Friday, Mar. 19, 1965

Candles of Culture

Too often, television seems esthetically a benighted land; the networks may curse the darkness they have created, but they leave it to the independent and educational channels to light candles of culture. Two glowing examples from the current season:

>The Esso Repertory Theater, a weekly, one-hour sampling of the U.S.'s flowering rep companies and the only major straight-drama series on TV. The 13 rep groups, winnowed from 22 auditioned by Producer David Susskind, stretch from Washington, D.C., to the state of Washington, and their repertory has a still wider reach--from Euripides to Beckett. Last week the guest company was Chicago's Hull House Theater, their offering was Harold Pinter's demanding The Dumb Waiter.
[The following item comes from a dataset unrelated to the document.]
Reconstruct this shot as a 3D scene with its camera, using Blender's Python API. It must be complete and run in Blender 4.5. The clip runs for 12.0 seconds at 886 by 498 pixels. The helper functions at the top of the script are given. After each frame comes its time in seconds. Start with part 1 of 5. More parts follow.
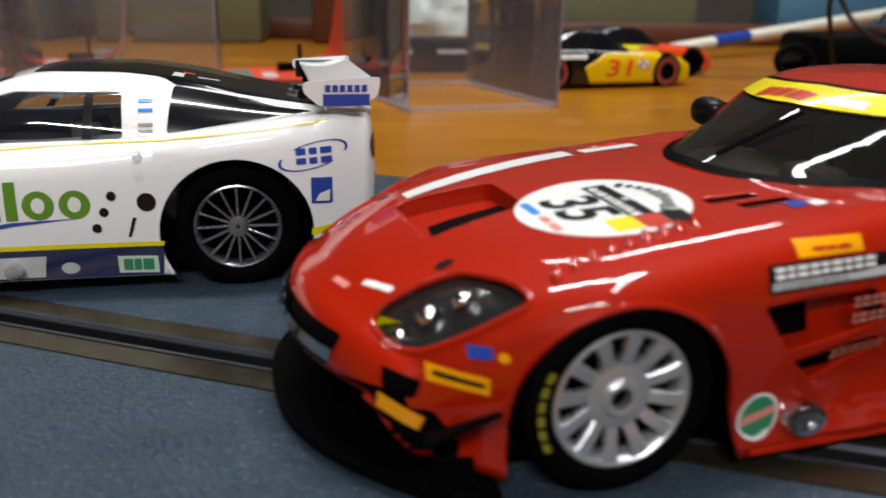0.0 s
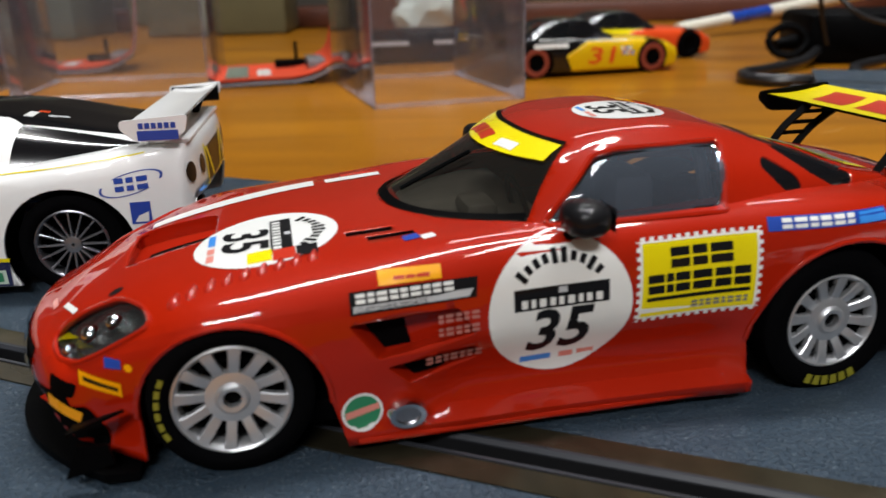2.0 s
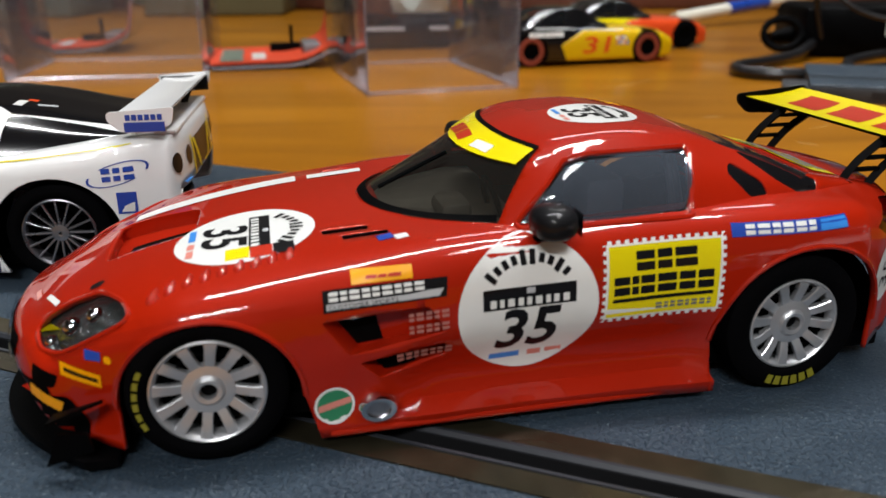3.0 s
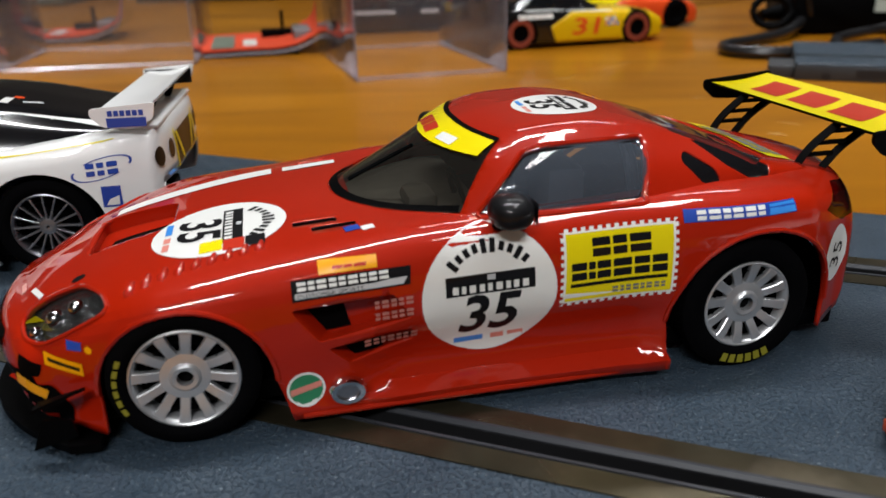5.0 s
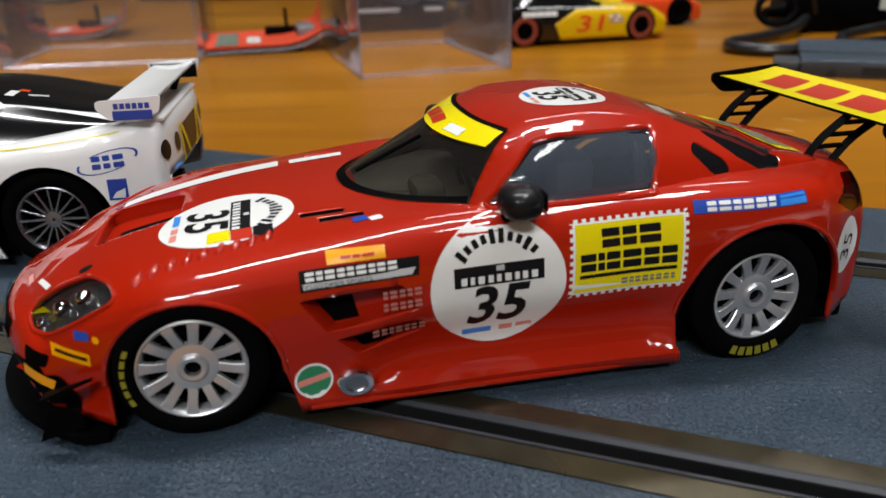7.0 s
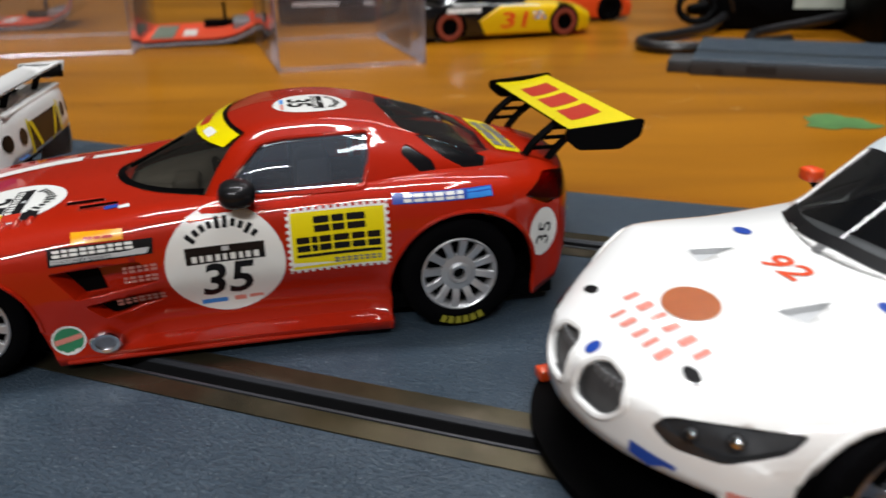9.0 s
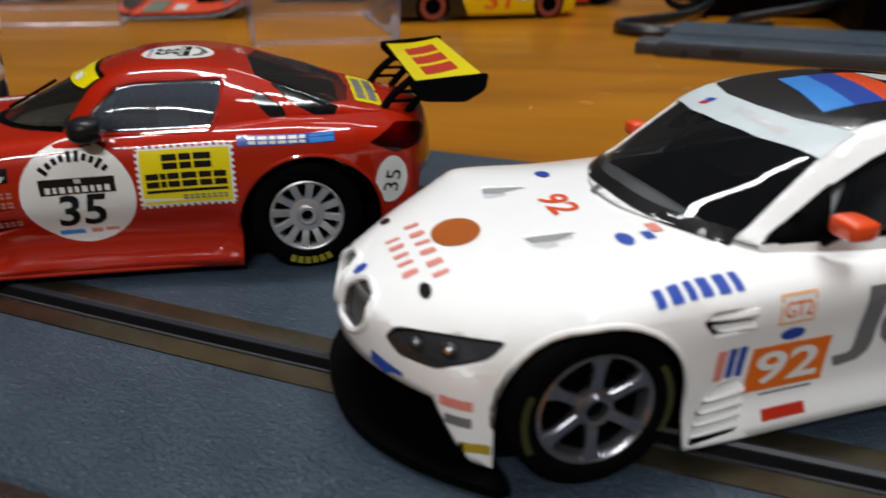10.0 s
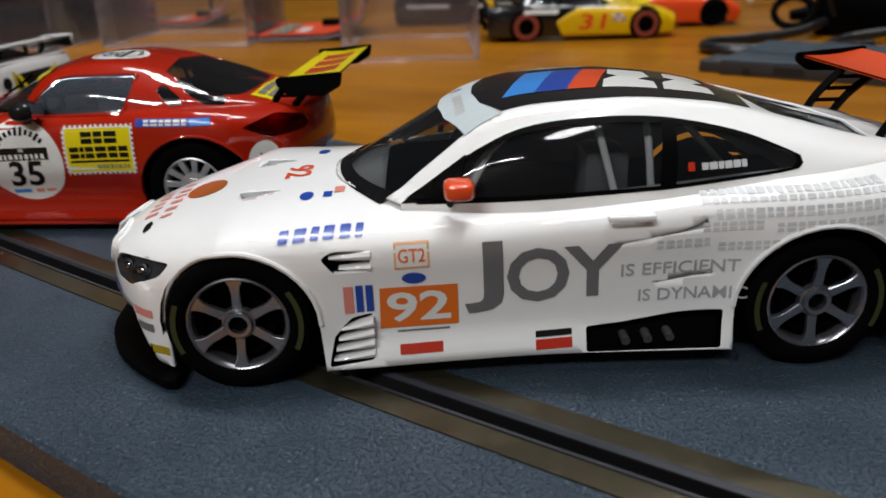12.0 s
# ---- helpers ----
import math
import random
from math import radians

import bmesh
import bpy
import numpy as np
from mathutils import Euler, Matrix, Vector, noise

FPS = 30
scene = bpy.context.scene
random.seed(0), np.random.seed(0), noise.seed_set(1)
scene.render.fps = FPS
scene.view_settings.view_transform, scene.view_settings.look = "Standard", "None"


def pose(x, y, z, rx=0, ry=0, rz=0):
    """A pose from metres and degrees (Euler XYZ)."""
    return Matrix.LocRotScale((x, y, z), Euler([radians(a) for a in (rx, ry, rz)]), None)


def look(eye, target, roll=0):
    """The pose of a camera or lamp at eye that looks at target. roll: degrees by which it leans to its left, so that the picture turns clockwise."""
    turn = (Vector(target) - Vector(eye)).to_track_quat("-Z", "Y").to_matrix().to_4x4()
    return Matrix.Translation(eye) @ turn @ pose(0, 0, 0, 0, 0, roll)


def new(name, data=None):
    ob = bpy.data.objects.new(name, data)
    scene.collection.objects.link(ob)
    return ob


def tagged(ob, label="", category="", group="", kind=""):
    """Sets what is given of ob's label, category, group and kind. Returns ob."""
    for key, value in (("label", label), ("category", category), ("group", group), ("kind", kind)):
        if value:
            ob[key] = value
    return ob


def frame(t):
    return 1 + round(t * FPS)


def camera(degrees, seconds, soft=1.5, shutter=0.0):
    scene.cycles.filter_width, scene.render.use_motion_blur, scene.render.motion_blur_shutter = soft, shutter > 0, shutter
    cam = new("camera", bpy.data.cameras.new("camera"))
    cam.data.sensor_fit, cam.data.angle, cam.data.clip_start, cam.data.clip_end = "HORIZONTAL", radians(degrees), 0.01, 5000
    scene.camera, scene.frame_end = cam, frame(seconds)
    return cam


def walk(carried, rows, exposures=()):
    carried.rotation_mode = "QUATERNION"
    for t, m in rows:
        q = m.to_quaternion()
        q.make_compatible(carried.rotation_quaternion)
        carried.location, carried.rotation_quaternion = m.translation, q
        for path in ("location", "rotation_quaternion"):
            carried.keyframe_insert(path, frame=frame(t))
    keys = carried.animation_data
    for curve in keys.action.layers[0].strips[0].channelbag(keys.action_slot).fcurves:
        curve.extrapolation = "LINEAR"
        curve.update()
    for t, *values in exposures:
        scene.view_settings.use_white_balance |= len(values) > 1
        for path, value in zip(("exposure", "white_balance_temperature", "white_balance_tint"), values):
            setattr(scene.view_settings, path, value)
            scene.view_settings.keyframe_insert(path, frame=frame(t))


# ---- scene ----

And their rendition? So stunningly effective as to be worth the series' syndication price alone.*

>The Creative Person, a National Educational Television series aimed at elucidating the thesis: "The creative person has a special gift: his private vision of the world." The cycle of half-hour programs has already premiered over 20 of the U.S.'s largest NET channels, will eventually be carried by all 90 of them. The opener, "A James Thurber's-Eye View of Men, Women and Less Alarming Creatures," was a resourceful, rousing revue adapted from the author's work. This week's show focuses fascinatingly on Household Poet-Critic John Ciardi; among its vignettes: a sound track of the artist reading his own domestic verse ("Men marry what they need, I marry you"), while the camera watches his wife pouring herself coffee in their Metuchen, N.J., kitchen. Among future subjects: Painter Leonard Baskin, Indian Composer Ravi Shankar, Author P. G. Wodehouse, Film Maker Jean Renoir, and Metropolitan Opera Impresario Rudolf Bing.

* The plays are viewable only on nine Atlantic Coast stations, although sponsors farther west may yet buy syndication rights, as they did with Esso's earlier efforts, such as the Festival of Performing Arts series.